S’il pourrait avoir été atteint à Paris, ce n’est pas encore le cas sur le reste du territoire : «Il n’y a pas un, mais des marchés immobiliers», avec de fortes disparités, rappelle le président de Century 21. Cela se vérifie en régions. Au sud-ouest de la capitale, l’attractivité est toujours forte. Particulièrement à Chartres (Eure-et-Loir), où le prix moyen au mètre carré a connu une forte hausse, que ce soit pour les maisons et les appartements (respectivement de 15,6 % et 9,7 %). Dans le Rhône ou en Gironde, départements où l’activité immobilière est en baisse, les prix ont aussi augmenté entre 2021 et 2022 (entre 2,5 % et 7,7 %). Quant aux départements du Sud, les plus éloignés de Paris et les plus ensoleillés, les prix ont explosé. Dans l’Hérault par exemple, le prix moyen au mètre carré a bondi de 15,5 % pour les maisons et 10,8 % pour les appartements.
D’après les prévisions de Century 21, les prix pourraient chuter de 5 à 7 % au niveau national en 2023, et le nombre de transactions baisser de 3 à 5 %, par rapport à 2022, autour de 1 050 000 de ventes. Les raisons de cette bascule du marché sont multiples : l’augmentation du taux de crédit d’abord, proche de 2,50 % sur vingt ans. Le télescopage avec le taux d’usure (taux maximum légal du crédit immobilier) ensuite : ce dernier a finalement été augmenté par la Banque de France et est passé au 1er janvier de 3,05 % à 3,57 % pour un emprunt de vingt ans et plus. Une augmentation tardive pour Charles Marinakis. Enfin, la crise énergétique et les «contraintes de mise en conformité énergétique» dues à la loi climat font aussi partie des explications de ce retournement du marché immobilier.

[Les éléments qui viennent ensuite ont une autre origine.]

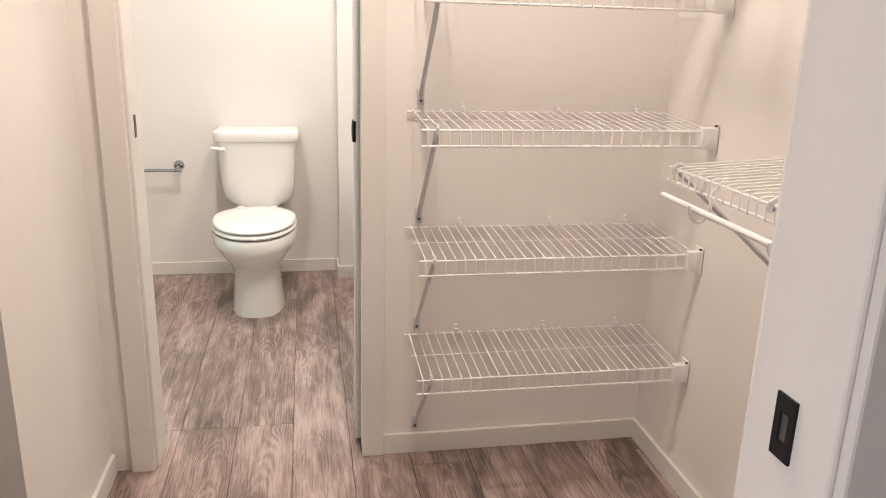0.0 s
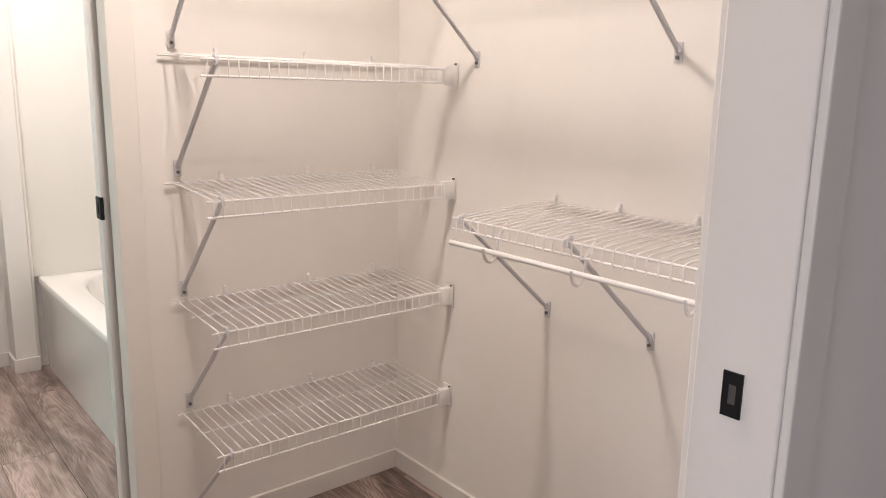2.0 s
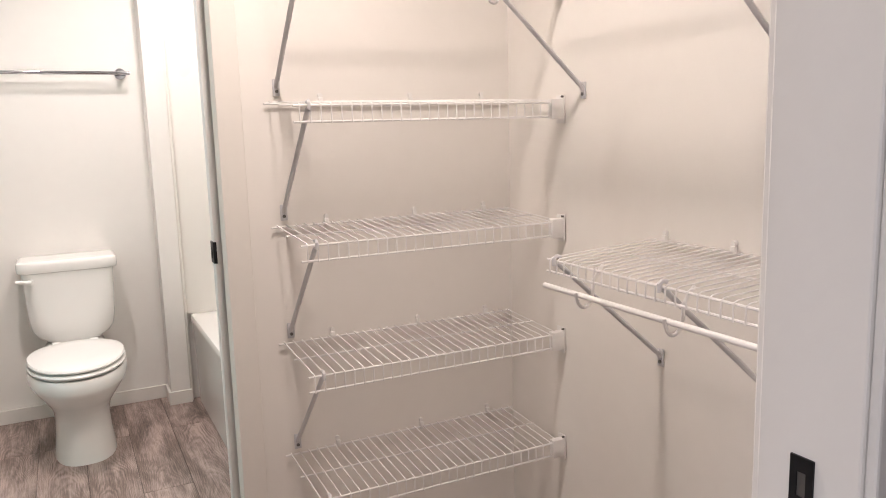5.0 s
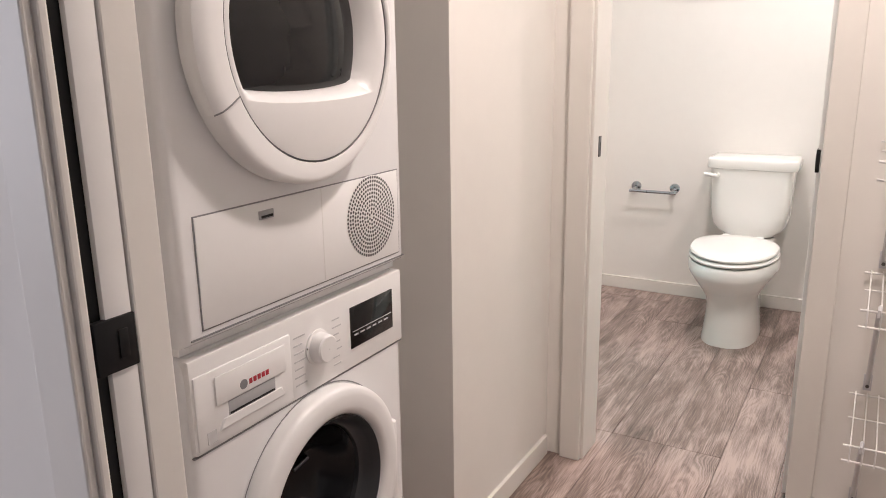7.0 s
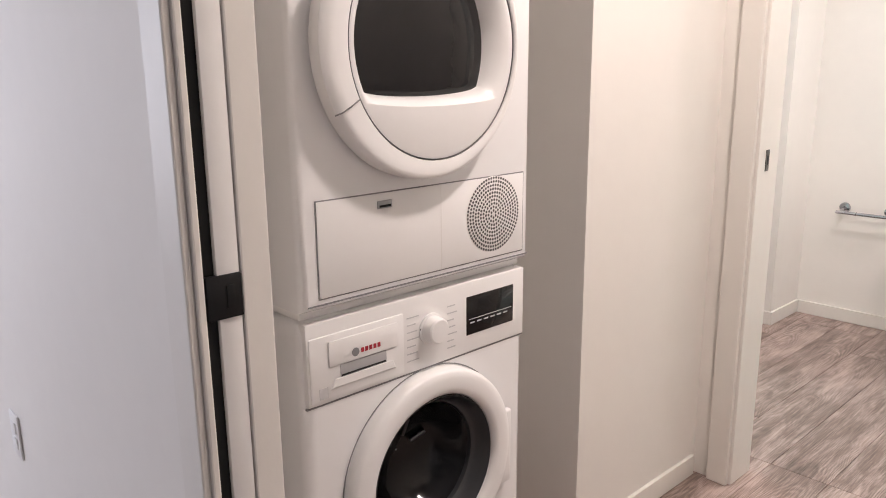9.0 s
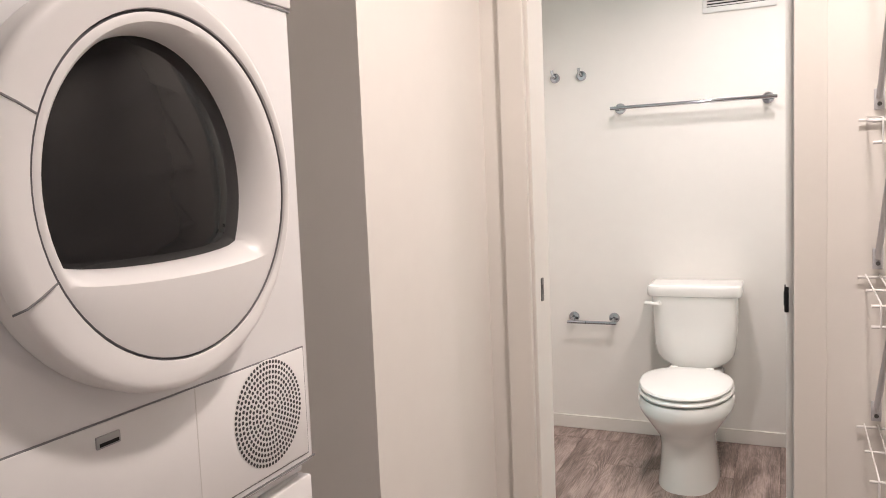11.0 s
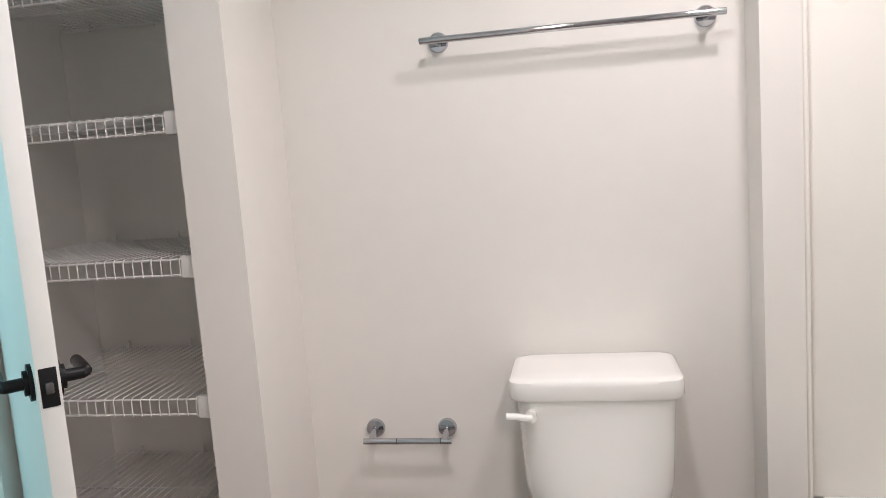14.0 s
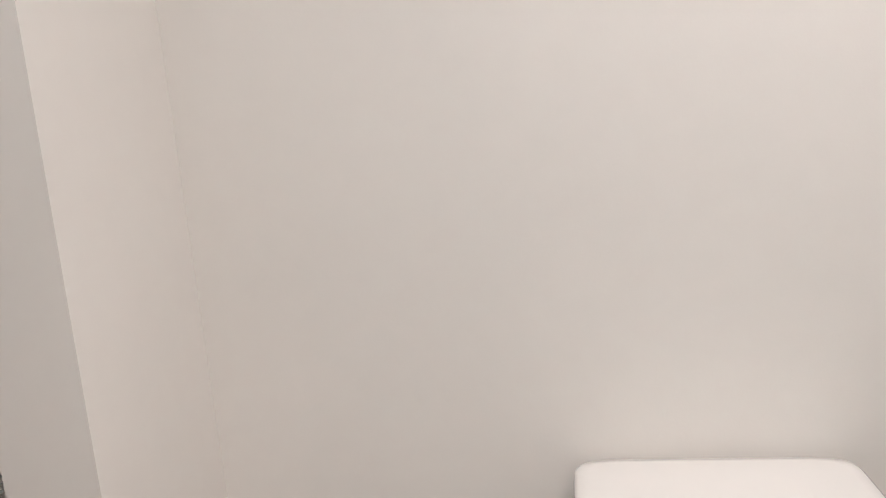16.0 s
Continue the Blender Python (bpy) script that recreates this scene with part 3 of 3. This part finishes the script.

«C’est un dispositif louable», explique Charles Marinakis, en référence à la progressive interdiction des passoires énergétiques. Mais c’est plutôt le calendrier imposé par la loi qu’il remet en cause, s’appuyant sur le manque d’artisans disponibles pour rénover les logements. Pour autant, le président de Century 21 France minimise les conséquences de cette loi sur le marché immobilier : «Les vendeurs ne semblent pas prêts à décoter des biens sous motif qu’ils sont classés F ou G» au diagnostic de performance énergétique. «Il n’y a pas de drame, nous allons passer d’un marché de la valeur à un marché du prix.» Et d’ajouter : «La vraie problématique, c’est la disparité entre la demande et l’offre.» Autrement dit la capacité d’emprunt des acheteurs qui s’éloigne de plus en plus des prix auquel se cramponnent encore les vendeurs.